Por outro lado, assistimos hoje à multiplicação de casos de violação do exercício de direitos e liberdades, visando impedir ou limitar o direito à greve, de reunião, manifestação e de propaganda, ao mesmo tempo que verificamos um crescente processo de concentração de órgãos da comunicação social nas mãos de um restrito número de grupos económicos.

No domínio da Justiça, a política do governo do PSD/CDS acentuou o carácter de classe de uma justiça discriminatória, de difícil acesso às populações de menores recursos. O País conheceu uma particular e violenta ofensiva contra o Tribunal Constitucional, ao mesmo tempo que prosseguiram as iniciativas e tentativas de governamentalização da justiça.
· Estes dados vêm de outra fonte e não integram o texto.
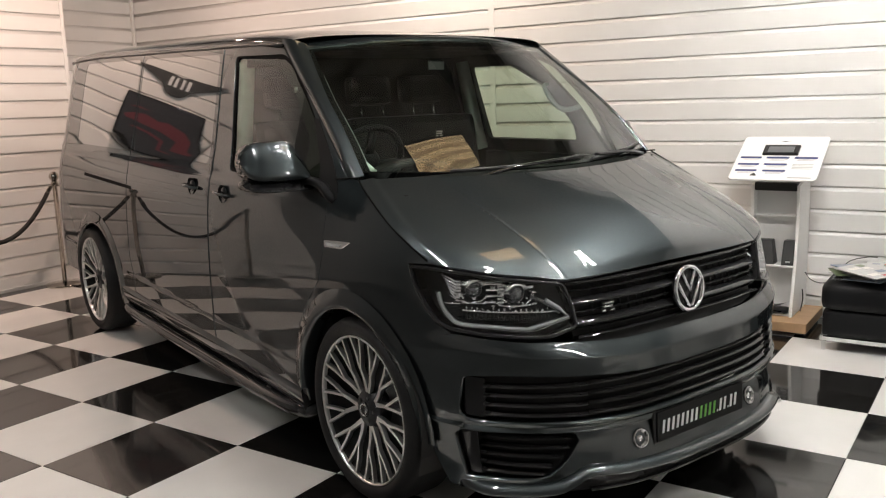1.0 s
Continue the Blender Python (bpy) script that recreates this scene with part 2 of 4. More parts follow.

Prosseguiu a política de desinvestimento na segurança das populações. Continuou o fecho de esquadras, a concentração de efectivos e a degradação das condições de trabalho das forças de segurança.

A actividade do Sistema de Informações da República está à margem de qualquer fiscalização democrática e é objecto de instrumentalização por interesses obscuros, onde predominam também as escutas e intercepções ilícitas de comunicações.

Teremos ocasião nesta audição de ouvir e recolher contribuições que, sobre estas como muitas outras matérias, permitam um enriquecimento de um tema cuja abordagem tem tanto de complexo quanto determinante a uma política patriótica e de esquerda.